As with most things in life, there are lessons you take away from each experience that help you the next time. Recognizing the mental block is the first—when I did my second marathon, I went into it saying, “Look, it’s going to be hard, but that’s all right! It wouldn’t be rewarding if it weren’t a challenge.”
Don’t be afraid to accept a cup of water at every aid station along the course—you need the fluids!
If you can, arrange to have some friends or family stand along the route to cheer for you—that motivation will mean a lot, especially in the later miles of the race.
Go grocery shopping the day before—you have no idea how hungry you are going to be after the race, and you’re going to want to spend the rest of the day eating.
If possible, plan to take the next day off work—sure, you’ll have recovered enough that you will be able to go into the office if you need to, but sleeping in the day after a marathon and taking things easy feels really good. Besides, you earned it.

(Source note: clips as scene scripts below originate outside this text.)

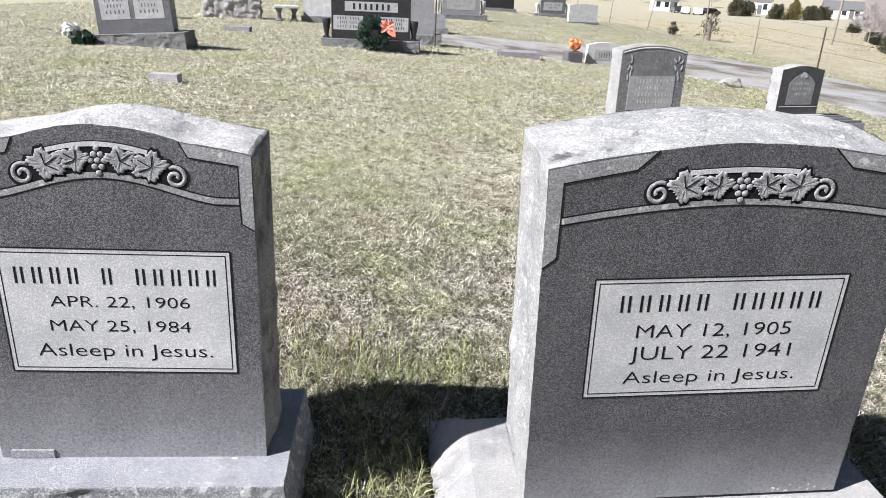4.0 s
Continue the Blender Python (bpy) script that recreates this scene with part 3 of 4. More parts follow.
pA = vine_face(eA, A["cx"], A["W"], A["zc"], A["zs"], A["xs"], A["zp"],
          [(-0.268, 0.224), (-0.245, 0.238), (-0.243, 0.280), (-0.243, 0.348), (-0.156, 0.361), (-0.142, 0.389)], [(-0.27, 0.224)], bandA,
          (0.1525, 0.048), (-0.1795, 0.251, -0.079, 0.182), (M_FROST_A, M_CARVING_SHADE, M_CARVE), DROP_A)
YL = -0.0015
bars_of((4, 1, 5), -0.155, 0.229, 0.111 + DROP_A, 0.144 + DROP_A, YL, M_LETTER, pA, width=0.13, stems=2)
lines_of("APR. 22, 1906", -0.090, 0.169, 0.063 + DROP_A, 0.087 + DROP_A, YL, M_LETTER, pA)
lines_of("MAY 25, 1984", -0.096, 0.167, 0.011 + DROP_A, 0.036 + DROP_A, YL, M_LETTER, pA)
lines_of("Asleep in Jesus.", -0.127, 0.205, -0.044 + DROP_A, -0.015 + DROP_A, YL, M_LETTER, pA)
part("maker_strip", box(bmesh.new(), -0.216, -0.130, -0.004, 0.002, -0.285 + DROP_A, -0.266 + DROP_A, 0.001), M_CARVE, eA, "small pale strip at the foot of the face")
set_base(eA, (1.352, 1.373, 0.193), -3.2, 0.3, 0.685, 0.375, 0.26, (M_BASE_A, M_SIDE_A), 0.013, 11.0, "blue-grey granite base, pitched sides", step=0.006, taper=0.07, facets=0.46, worn=0.006, rugged=1.1)

# stone B
DROP_B = 0.53
eB, mB = stone_thing((2.435, 1.128, 0.580), (0.9985, -0.041, 0.036), (-0.038, -0.996, -0.083), DROP_B,
                     "leaning vine-carved dark granite gravestone on a pale base")
B = dict(cx=0.0615, W=0.341, zc=0.294, zs=0.3255, xs=0.154, zp=0.336)
topB = lambda x: B["zc"] + (B["zs"] - B["zc"]) * ((B["W"] - abs(x)) / (B["W"] - B["xs"])) ** 0.8 if abs(x) > B["xs"] else B["zp"] - (B["zp"] - B["zs"]) * (abs(x) / B["xs"]) ** 2
part("die", die_mesh(outline_of(B["cx"], B["W"], topB, -0.449, DROP_B), 0.245, 0.009, 0.017, 19.0, -0.449 + DROP_B, shaded_side=True), (M_FACE_B, M_ROCK_B, M_SHADED_SIDE), eB,
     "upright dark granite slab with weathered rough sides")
bandB = lambda x: 0.231 - 0.033 * (abs(x) / 0.314) ** 1.7
pB = vine_face(eB, B["cx"], B["W"], B["zc"], B["zs"], B["xs"], B["zp"],
          [(-0.341, 0.107), (-0.316, 0.128), (-0.314, 0.200), (-0.314, 0.269), (-0.190, 0.291), (-0.154, 0.325)], [(-0.34, 0.107)], bandB,
          (0.170, 0.050), (-0.1785, 0.3015, -0.179, 0.083), (M_FROST_A, M_CARVING_SHADE, M_CARVE), DROP_B)
bars_of((5, 5), -0.135, 0.264, 0.013 + DROP_B, 0.048 + DROP_B, YL, M_LETTER, pB, width=0.13, stems=2)
lines_of("MAY 12, 1905", -0.089, 0.212, -0.044 + DROP_B, -0.014 + DROP_B, YL, M_LETTER, pB)
lines_of("JULY 22 1941", -0.096, 0.221, -0.094 + DROP_B, -0.062 + DROP_B, YL, M_LETTER, pB)
lines_of("Asleep in Jesus.", -0.103, 0.241, -0.148 + DROP_B, -0.119 + DROP_B, YL, M_LETTER, pB)
set_base(eB, (2.523, 1.2735, 0.1265), -1.8, 2.0, 0.89, 0.455, 0.30, (M_BASE_B, M_BASE_B), 0.017, 23.0, "pale cement-washed base, pitched sides", taper=0.05, bulge=0.075, worn=0.006, step=0.006, rugged=1.4)

rnd = random.Random(9)
for k in range(14):
    x, z = B["cx"] + rnd.uniform(0.20, 0.335), -0.447 + rnd.uniform(0.0, 0.022)
    bm = bmesh.new()
    bmesh.ops.create_icosphere(bm, subdivisions=1, radius=1.0, matrix=Matrix.Translation((x, 0.0, z + DROP_B)) @ Matrix.Diagonal((rnd.uniform(0.0015, 0.0045), 0.0010, rnd.uniform(0.001, 0.0025), 1)))
    part("lichen_fleck", bm, M_MORTAR, eB)
bm = bmesh.new()
bmesh.ops.create_icosphere(bm, subdivisions=2, radius=1.0, matrix=Matrix.Translation((0.235, -0.006, -0.285 + DROP_A)) @ Matrix.Diagonal((0.010, 0.006, 0.003, 1)))
part("mortar_crumb", bm, M_MORTAR, eA)

# stone C: the wide one
DROP_C = 0.62
eC, mC = stone_thing((4.676, 1.176, 0.357), (0.9994, -0.030, 0.020), (-0.030, -0.9995, 0.0), DROP_C,
                     "wide flower-carved blue-grey granite gravestone on a dark pitched base")
CX, CW = 0.0655, 0.5075


def topC(x):
    a = abs(x)
    if a > 0.434:
        t = (a - 0.434) / (CW - 0.434)
        return 0.303 - 0.055 * math.sqrt(max(0.0, 1 - (1 - t) ** 2.0)) if t > 0 else 0.303
    return 0.334 - 0.031 * (a / 0.434) ** 2


part("die", die_mesh(outline_of(CX, CW, topC, -0.393, DROP_C, 70), 0.215, 0.009, 0.020, 41.0, -0.393 + DROP_C), (M_FACE_C, M_ROCK_C), eC,
     "upright blue-grey granite slab with pale rough sides")
title = pC = None
for x0, x1, z0, z1, nm in ((-0.1515, 0.285, 0.135, 0.260, "title_panel"), (-0.226, 0.356, -0.345, 0.1135, "lettered_panel")):
    title, pC = pC, part(nm, box(bmesh.new(), x0, x1, -0.0009, 0.004, z0 + DROP_C, z1 + DROP_C), M_FROST_C, eC, "pale frosted lettered panel")
    q = [(x0, z0 + DROP_C), (x1, z0 + DROP_C), (x1, z1 + DROP_C), (x0, z1 + DROP_C)]
    for i in range(4):
        part("border_line", strip(bmesh.new(), [q[i], q[(i + 1) % 4]], 0.0026, 0.0013, flat=True), M_CARVING_SHADE, pC)
bars_of((5,), -0.131, 0.263, 0.159 + DROP_C, 0.241 + DROP_C, YL, M_LETTER, title, width=0.10, stems=2)
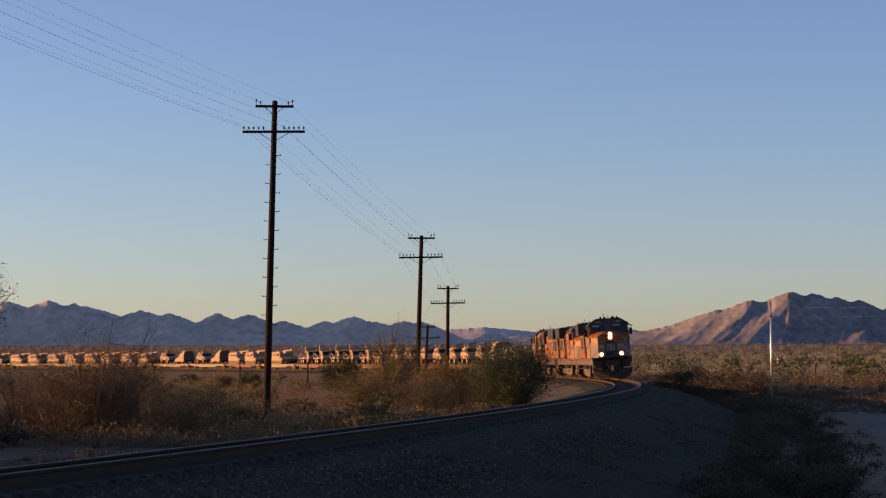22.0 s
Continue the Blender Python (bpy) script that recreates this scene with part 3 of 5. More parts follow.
plant("desert_bush", "low olive mound on the red earth", bush_meshes(11, 2.1, 4.2, 60, 9000, 0.055, OLIVE, 2.0, 0.0, low=0.15), -22.7, 230)
plant("desert_bush", "small dark green bush beside a wooden post", bush_meshes(12, 2.2, 2.8, 50, 8000, 0.055, DEEP, 2.0, 0.0, low=0.15), -19.5, 228)
plant("desert_bush", "flat dark green bush on the bare earth", bush_meshes(13, 1.5, 3.6, 50, 7000, 0.06, DEEP, 2.0, 0.0, low=0.15), -33.5, 296)
plant("desert_bush", "wide dry russet bush with bare grey twigs", bush_meshes(6, 4.0, 5.8, 120, 30000, 0.025, RUST, 2.3, 0.1, low=0.15), -12.1, 77)
plant("desert_bush", "tall twiggy brown bush with thin leaves", bush_meshes(7, 4.2, 4.0, 90, 17000, 0.024, RUST, 2.0, 0.12, low=0.2), -12.0, 84)
plant("desert_bush", "dry brown bush with thin twigs", bush_meshes(8, 3.2, 4.0, 80, 16000, 0.024, STRAW, 2.2, 0.12, low=0.15), -14.8, 80)
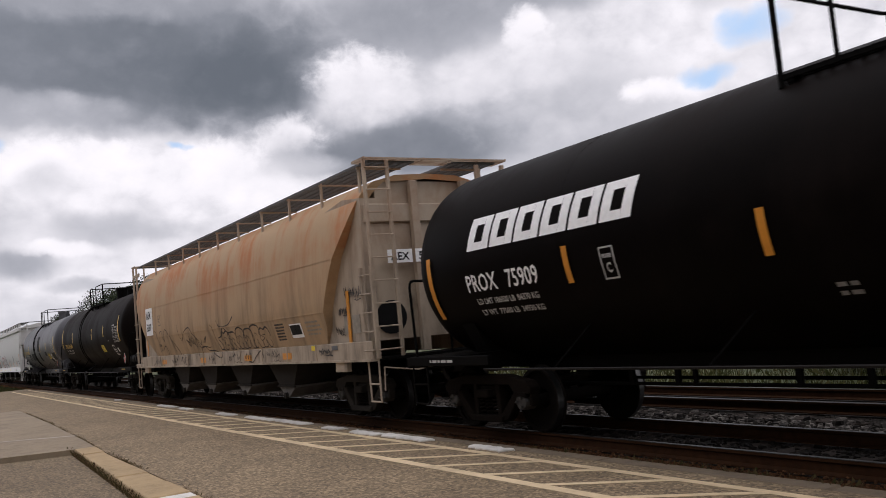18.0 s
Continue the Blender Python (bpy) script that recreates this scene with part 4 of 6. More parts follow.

You never forget your first time
No matter how many races I do, I never get tired of telling people about the story of my first marathon. It’s a lifechanging experience, and there’s no way of fully appreciating how intense it is until you do it.
I’m sure other runners out there will disagree with some of what I said or will have other advice to offer up, but I think we’ll all agree you really learn a lot about yourself and your own capabilities.
You come out stronger, both physically and mentally.